### [WHAT YOU SHOULD DO]
State only how many lines contain the string "noise".

### [DATA PROVIDED]
========================================================================
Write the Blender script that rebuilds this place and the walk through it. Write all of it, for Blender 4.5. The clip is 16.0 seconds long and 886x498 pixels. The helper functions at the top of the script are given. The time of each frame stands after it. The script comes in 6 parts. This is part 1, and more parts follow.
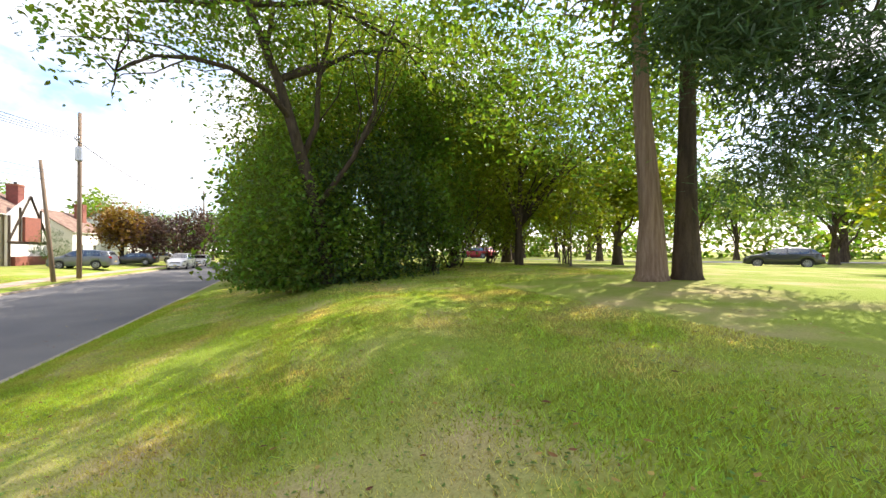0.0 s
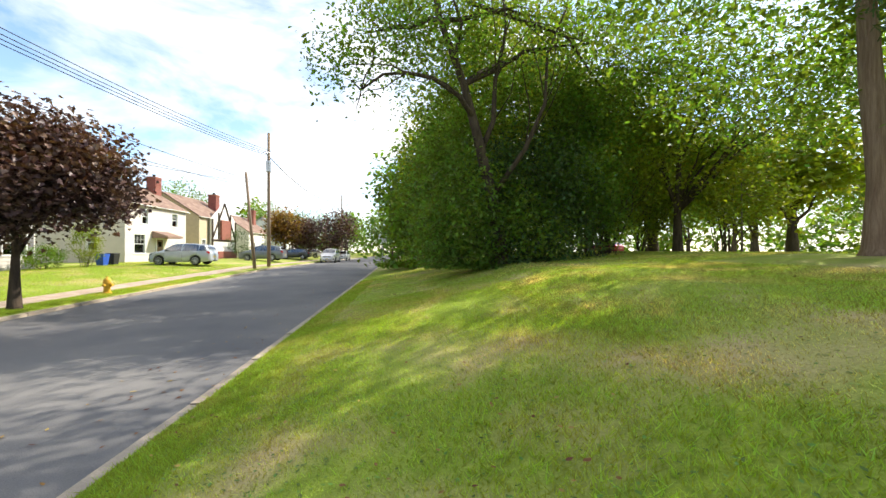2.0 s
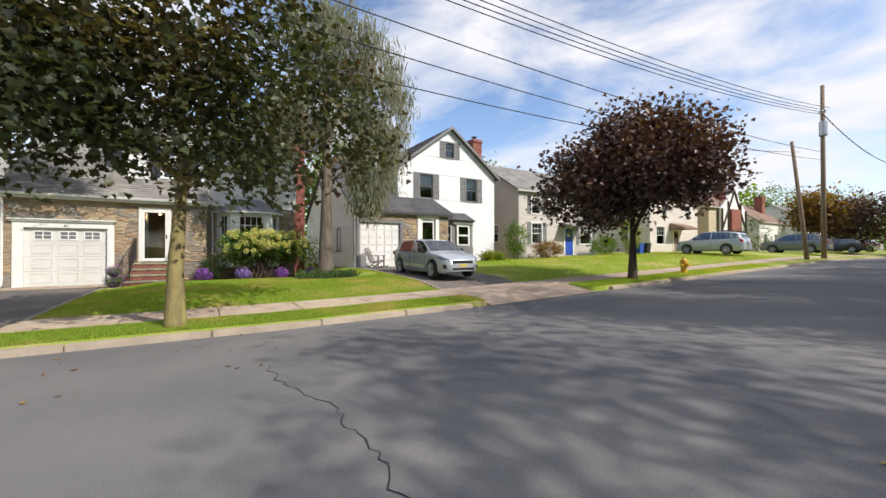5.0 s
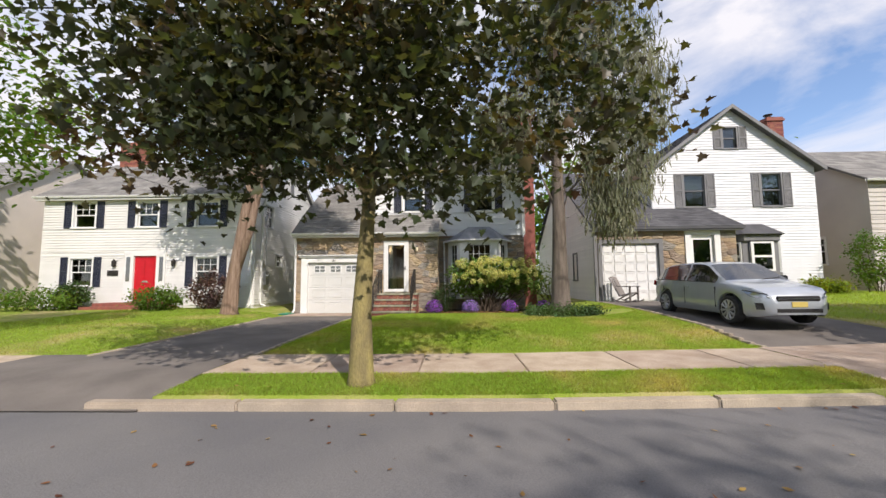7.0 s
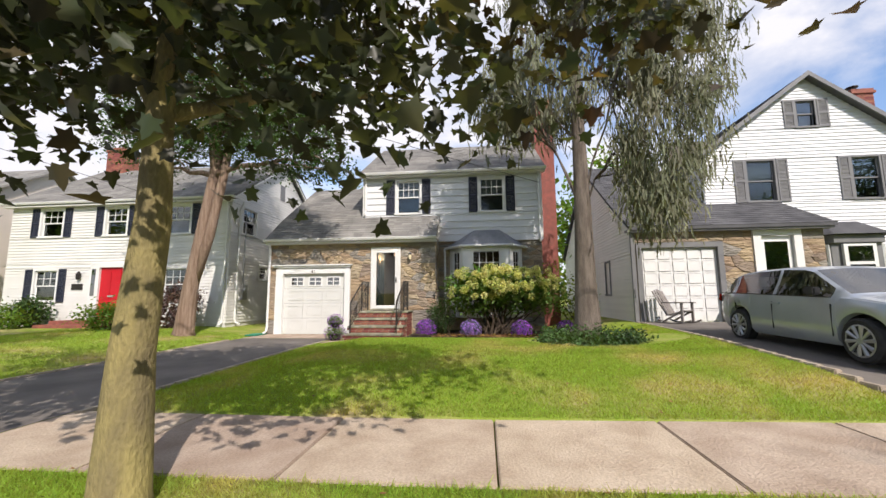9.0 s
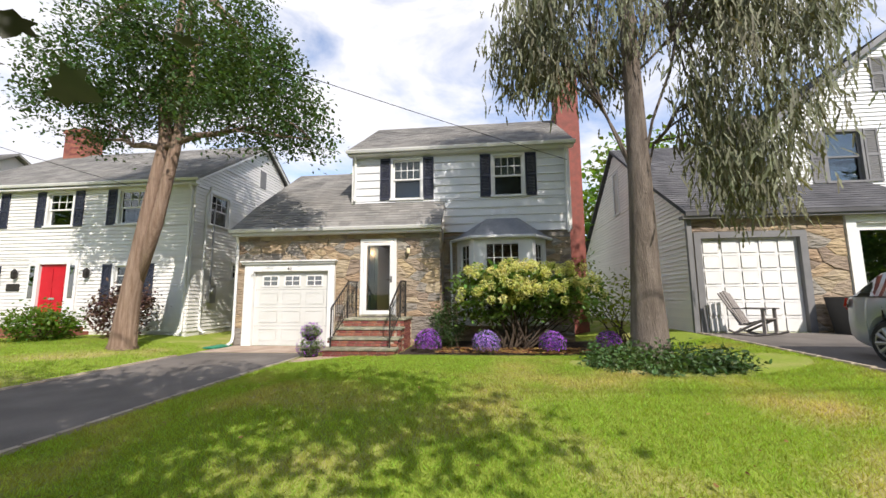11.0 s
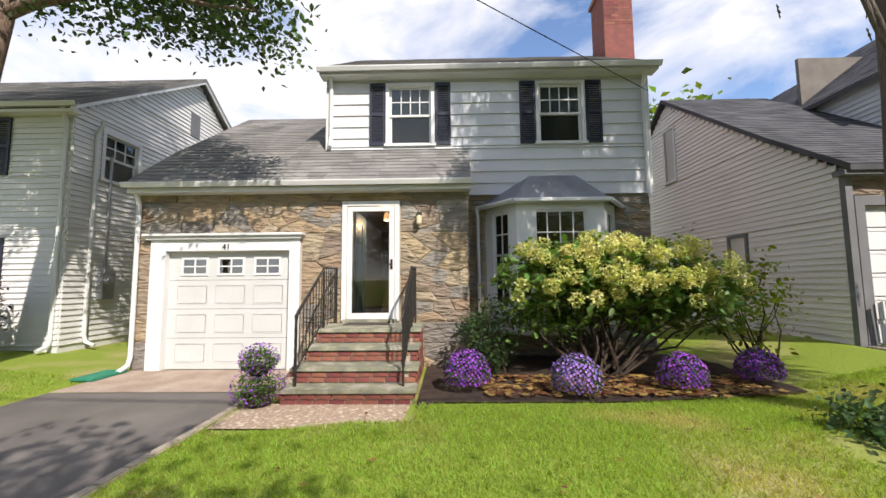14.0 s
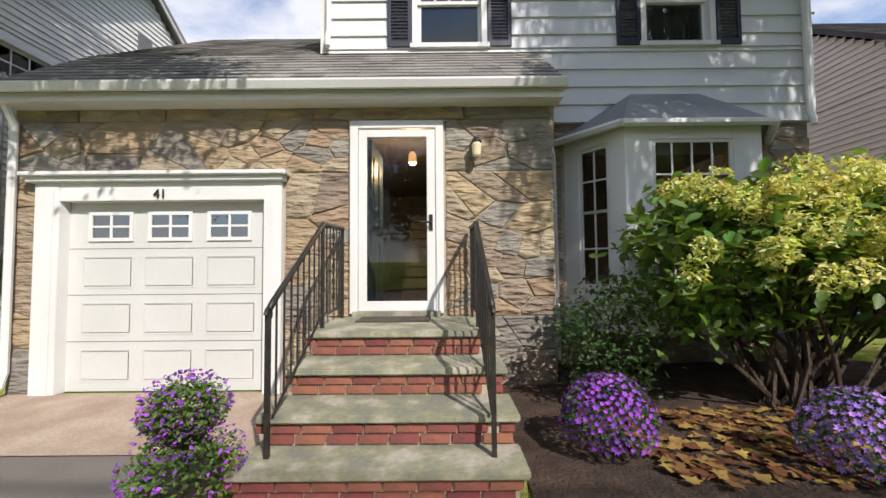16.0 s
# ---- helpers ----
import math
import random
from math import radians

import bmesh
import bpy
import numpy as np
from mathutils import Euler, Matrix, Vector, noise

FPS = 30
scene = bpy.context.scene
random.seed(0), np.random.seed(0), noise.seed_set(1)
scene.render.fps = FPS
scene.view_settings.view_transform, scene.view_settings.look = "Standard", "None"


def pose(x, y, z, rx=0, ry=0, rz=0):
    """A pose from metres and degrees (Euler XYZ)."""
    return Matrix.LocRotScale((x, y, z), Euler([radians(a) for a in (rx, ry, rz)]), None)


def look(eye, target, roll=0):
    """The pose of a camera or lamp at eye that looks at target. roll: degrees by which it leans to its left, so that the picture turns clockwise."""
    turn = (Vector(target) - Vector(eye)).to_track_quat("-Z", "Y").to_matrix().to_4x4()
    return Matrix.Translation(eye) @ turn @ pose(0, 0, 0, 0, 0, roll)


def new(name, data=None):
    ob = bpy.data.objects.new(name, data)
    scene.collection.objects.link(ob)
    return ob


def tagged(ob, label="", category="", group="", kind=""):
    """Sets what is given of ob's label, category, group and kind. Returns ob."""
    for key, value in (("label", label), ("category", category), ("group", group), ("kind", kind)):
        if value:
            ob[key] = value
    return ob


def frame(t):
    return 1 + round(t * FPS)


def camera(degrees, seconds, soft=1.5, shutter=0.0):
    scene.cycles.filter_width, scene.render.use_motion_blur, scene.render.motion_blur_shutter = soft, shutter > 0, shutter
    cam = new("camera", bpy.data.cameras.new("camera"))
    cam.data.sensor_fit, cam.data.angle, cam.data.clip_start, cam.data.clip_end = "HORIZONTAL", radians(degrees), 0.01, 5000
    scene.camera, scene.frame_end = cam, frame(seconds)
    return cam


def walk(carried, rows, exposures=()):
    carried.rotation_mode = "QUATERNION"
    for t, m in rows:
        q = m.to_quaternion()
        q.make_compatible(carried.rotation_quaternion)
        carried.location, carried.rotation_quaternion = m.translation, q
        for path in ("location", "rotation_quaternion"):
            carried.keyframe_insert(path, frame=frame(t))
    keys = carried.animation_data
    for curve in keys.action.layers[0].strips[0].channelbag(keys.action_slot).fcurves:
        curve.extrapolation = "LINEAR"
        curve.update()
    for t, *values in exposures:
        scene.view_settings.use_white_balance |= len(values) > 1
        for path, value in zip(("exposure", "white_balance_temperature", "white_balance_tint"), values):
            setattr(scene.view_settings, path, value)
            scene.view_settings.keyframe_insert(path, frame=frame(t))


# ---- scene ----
cam = camera(97.4, 16.0)
METRES, EYE, TILT, LEAN, TURN = 22.8, 2.6, 0.0, 0.0, -19.3
ROWS = [
    (0.0, 0.0, 0.0, 0.0, 0.0, 0.4, 0.11),
    (0.5, -0.0208, -0.0149, -0.0046, 3.54, 0.43, 0.11),
    (1.0, -0.0478, -0.0302, -0.0129, 7.52, 0.46, 0.12),
    (1.5, -0.0724, -0.0481, -0.0197, 11.33, 0.49, 0.16),
    (2.0, -0.0965, -0.0624, -0.0263, 14.87, 0.47, 0.21),
    (2.5, -0.119, -0.0758, -0.0319, 18.44, 0.46, 0.19),
    (3.0, -0.1447, -0.0888, -0.0368, 23.94, 0.48, 0.2),
    (3.5, -0.1692, -0.1031, -0.0417, 33.16, 0.68, 0.14),
    (4.0, -0.1895, -0.1181, -0.0473, 45.78, 0.77, 0.16),
    (4.5, -0.2097, -0.1329, -0.0543, 61.01, 0.67, 0.13),
    (5.0, -0.2431, -0.1442, -0.0572, 77.32, 0.44, 0.14),
    (7.5, -0.4246, -0.1522, -0.0551, 113.26, 5.95, 0.45),
    (8.0, -0.4605, -0.1525, -0.0549, 114.25, 6.51, 0.46),
    (8.5, -0.4949, -0.1517, -0.0558, 114.87, 7.04, 0.44),
    (9.0, -0.5277, -0.1545, -0.0567, 115.39, 7.18, 0.45),
    (11.5, -0.6524, -0.2273, -0.0499, 115.71, 7.28, 0.42),
    (12.0, -0.6742, -0.2483, -0.0457, 115.39, 7.22, 0.41),
    (12.5, -0.6943, -0.2687, -0.0434, 114.65, 7.04, 0.44),
    (13.0, -0.7173, -0.2893, -0.0432, 113.28, 6.51, 0.43),
    (13.5, -0.7405, -0.3107, -0.0432, 111.75, 5.72, 0.45),
    (14.0, -0.7641, -0.331, -0.0438, 110.46, 4.98, 0.49),
    (14.5, -0.7864, -0.3535, -0.0452, 109.64, 4.08, 0.5),
    (15.0, -0.8115, -0.3742, -0.0463, 109.33, 3.55, 0.53),
    (15.5, -0.8372, -0.3922, -0.0486, 109.24, 3.12, 0.58),
    (16.0, -0.8624, -0.4092, -0.0502, 109.39, 2.54, 0.49),
]
walk(cam, [(t, pose(0, 0, EYE, TILT, LEAN, TURN) @ pose(METRES * x, METRES * y, METRES * z, 90 + pitch, roll, yaw)) for t, x, y, z, yaw, pitch, roll in ROWS],
     [(0, 1.65, 6950, 15), (2, 1.44, 6850, 9), (3.5, 1.1, 6650, 9), (5, 0.76, 6600, 13), (7.5, 0.72, 6600, 16), (11.5, 0.92, 6500, 14), (14.5, 0.86, 6450, 15), (16, 0.74, 6400, 14)])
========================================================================
### [EXERCISE ANSWER]
2